Picnics Can Be Movable Feasts Dining en plein air doesn't mean you have to stick with the soggy potato salads and deviled eggs so endemic to childhood picnics. Dishes that are flavorful, sturdy and packable make for memorable meals no matter where you eat.

Picnics Can Be Movable Feasts

About The Author

Nicole Spiridakis lives in San Francisco and writes about food, travel and her native state on her blog, cucinanicolina.com. Her work has appeared in the New York Times, the San Francisco Chronicle, chow.com and other publications.

One of the best lunches I ever had was also one of the simplest: fresh bread, the sharpest of sharp local cheddars, pistachio nuts from a trip to Greece, washed down with lukewarm water. It was almost too windy to eat, and my parents and I had hiked for miles, only to sit on the ground.

On a breezy afternoon on a California hillside, we were without complaint. We nibbled and talked of things large and small, the breeze ruffling the dry grass and the Pacific Ocean spread out before us like a shining flag.

Who needs a quiet table in the corner? No matter where you eat, memorable meals are always possible. If you dine outside, those possibilities are almost limitless.

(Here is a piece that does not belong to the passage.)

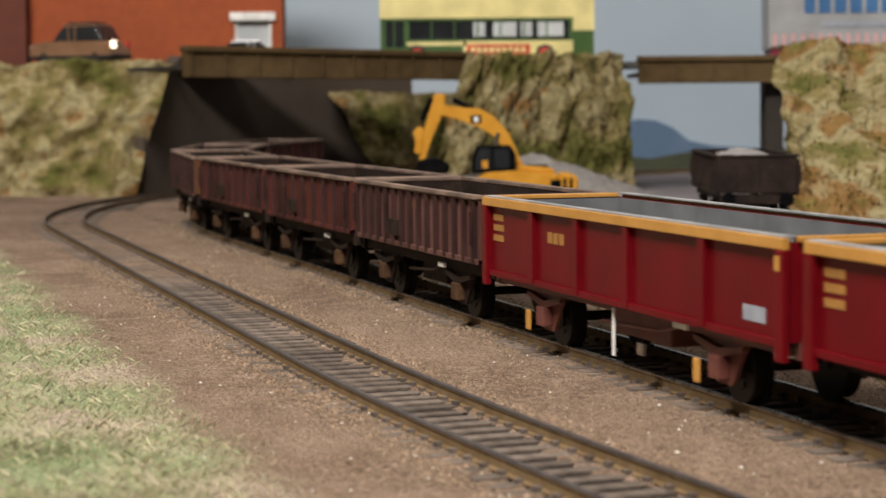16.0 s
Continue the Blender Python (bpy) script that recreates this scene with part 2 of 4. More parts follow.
def ground_material():
    """Brown scatter, with a green verge, a grey yard and a dark strip under the running line."""
    m = bpy.data.materials.new("layout_ground")
    m.use_nodes = True
    nt = m.node_tree
    n, l = nt.nodes, nt.links
    b = n["Principled BSDF"]
    b.inputs["Roughness"].default_value = 0.9
    b.inputs["Specular IOR Level"].default_value = 0.3
    tc = n.new("ShaderNodeTexCoord")
    sep = n.new("ShaderNodeSeparateXYZ")
    l.new(tc.outputs["Object"], sep.inputs[0])

    def noise_(scale, detail=5):
        q = n.new("ShaderNodeTexNoise")
        q.inputs["Scale"].default_value, q.inputs["Detail"].default_value = scale, detail
        l.new(tc.outputs["Object"], q.inputs["Vector"])
        return q.outputs["Fac"]

    def ramp_(fac, stops):
        q = n.new("ShaderNodeValToRGB")
        while len(q.color_ramp.elements) < len(stops):
            q.color_ramp.elements.new(0.5)
        for e, (p, c) in zip(q.color_ramp.elements, stops):
            e.position, e.color = p, (*c, 1)
        l.new(fac, q.inputs["Fac"])
        return q.outputs["Color"]

    def math_(op, a, c):
        q = n.new("ShaderNodeMath")
        q.operation = op
        for k, v in enumerate((a, c)):
            if isinstance(v, (int, float)):
                q.inputs[k].default_value = v
            else:
                l.new(v, q.inputs[k])
        return q.outputs[0]

    def mix_(fac, a, c, mode="MIX"):
        q = n.new("ShaderNodeMixRGB")
        q.blend_type = mode
        for k, v in zip(("Fac", "Color1", "Color2"), (fac, a, c)):
            if isinstance(v, (int, float)):
                q.inputs[k].default_value = v
            elif isinstance(v, tuple):
                q.inputs[k].default_value = (*v, 1)
            else:
                l.new(v, q.inputs[k])
        return q.outputs["Color"]

    coarse, mid, fine = noise_(14), noise_(110), noise_(950, 8)
    earth = ramp_(mid, [(0.32, (0.205, 0.132, 0.086)), (0.55, (0.290, 0.195, 0.134)), (0.72, (0.385, 0.272, 0.196))])
    grain = ramp_(fine, [(0.30, (0.10, 0.10, 0.10)), (0.55, (0.5, 0.5, 0.5)), (0.75, (0.9, 0.9, 0.9))])
    earth = mix_(0.8, earth, grain, "OVERLAY")
    pale = mix_(0.55, earth, (0.41, 0.285, 0.205))
    earth = mix_(ramp_(coarse, [(0.42, (0, 0, 0)), (0.62, (1, 1, 1))]), earth, pale)
    # across: metres to the right of the near edge of the verge
    across = math_("ADD", math_("ADD", sep.outputs[0], 0.02759), math_("MULTIPLY", math_("SUBTRACT", sep.outputs[1], 0.300), 0.3057))
    wob = math_("ADD", across, math_("MULTIPLY", math_("SUBTRACT", noise_(35), 0.5), 0.035))
    green = ramp_(noise_(24, 7), [(0.33, (0.215, 0.265, 0.115)), (0.43, (0.36, 0.40, 0.215)), (0.52, (0.43, 0.415, 0.245)), (0.62, (0.52, 0.43, 0.315))])
    green = mix_(0.5, green, grain, "OVERLAY")
    gm = n.new("ShaderNodeMapRange")
    gm.inputs["From Min"].default_value, gm.inputs["From Max"].default_value = 0.006, -0.008
    l.new(wob, gm.inputs["Value"])
    colour = mix_(gm.outputs[0], earth, green)
    # the yard beyond the running line
    far = math_("ADD", math_("ADD", sep.outputs[0], 0.010), math_("MULTIPLY", math_("SUBTRACT", sep.outputs[1], 0.585), 0.3097))
    far = math_("ADD", far, math_("MULTIPLY", math_("SUBTRACT", noise_(40), 0.5), 0.03))
    ym = n.new("ShaderNodeMapRange")
    ym.inputs["From Min"].default_value, ym.inputs["From Max"].default_value = 0.052, 0.068
    l.new(far, ym.inputs["Value"])
    yd = n.new("ShaderNodeMapRange")
    yd.inputs["From Min"].default_value, yd.inputs["From Max"].default_value = 0.46, 0.535
    l.new(math_("ADD", sep.outputs[1], math_("MULTIPLY", noise_(30), 0.04)), yd.inputs["Value"])
    yard = ramp_(noise_(30), [(0.35, (0.21, 0.185, 0.19)), (0.6, (0.30, 0.27, 0.275)), (0.75, (0.34, 0.29, 0.26))])
    colour = mix_(math_("MULTIPLY", ym.outputs[0], yd.outputs[0]), colour, yard)
    l.new(colour, b.inputs["Base Color"])
    bp = n.new("ShaderNodeBump")
    bp.inputs["Strength"].default_value, bp.inputs["Distance"].default_value = 1.0, 0.002
    l.new(fine, bp.inputs["Height"])
    l.new(bp.outputs["Normal"], b.inputs["Normal"])
    return m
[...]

I do love a picnic. I love thinking about where I'll be going and what would culinarily best fit the setting. For example, a beach ramble always calls for a cheese and avocado sandwich with just a smear of mustard, an apple tucked in my pocket for later. An afternoon under the redwoods, on the other hand, would probably be better suited to a more elaborate spread of pasta salad, homemade lemon cake and a bottle of champagne. I once put together a Mother's Day outdoor feast of from-scratch macaroons, crab salad sandwiches and a red plum and pear fruit salad.

While it's true you can make a meal out of nearly anything — a bit of bread and cheese, a handful of cherry tomatoes, sparkling juice, a peach cut into long, dripping slices — dining en plein air doesn't mean you have to stick with the standard soggy potato salads and deviled eggs so endemic to childhood picnics.

No, I think of picnic fare as the ultimate takeout food.

Some of the easiest foods to bring outside are also some of the most portable: bread or crackers, cheese, hummus, olives packed up in a little container, fruit. They can augment more substantial dishes. I always select recipes that will taste better the next day and are served cold or at room temperature so I won't have to bother with actually cooking anything on site.

If I'm incorporating a hike, I bring foods that don't have to be eaten at a table — lentils, in individual serving containers, are a delicious and nourishing choice — and that are hardy enough to survive a few hours in a backpack. If I'm really pressed for time, I pick through my cupboards for cookies or nuts that will survive the journey; I like variety, and sometimes a sandwich just doesn't do the trick.

Of course, it's essential to remember all the little things for your meal as well — napkins, plates (if necessary), utensils, cups, etc. — so you're not left passing around a bottle of lemonade among your companions and hoping no one has a cold.

I tried to come up with dishes here that are sturdy, packable and that can be made in advance. I've also tried to omit dairy so if they're left out of the fridge for a few hours they'll still taste just fine — the flavors, in fact, will probably have better settled when eaten at room temperature.

These are dishes that can be made as part of a larger feast, but each can stand on its own. The spring rolls in particular are a complete (if light) and compact meal. The desserts are small enough to be eaten in a few bites, which somehow feels just right when eating outside. Mostly, I like to keep things simple but not boring.

There are so many worthy options: a couscous salad with chickpeas and cucumber, quinoa and white beans, beets roasted and tossed with dill and lemon juice, sauteed portabello mushrooms marinated in garlic-infused olive oil, a corn and tomato salad, mini angel food cakes with fresh strawberries. It would be difficult to choose just a few. Fortunate, then, that summer stretches out long and languid before us, with lots of time for picnicking.

That windy afternoon picnic high above the ocean was one of my best in recent memory. After eating, we packed up the pistachio shells we'd piled alongside the trail and brushed off the crumbs, congratulating ourselves for lugging in such a good lunch.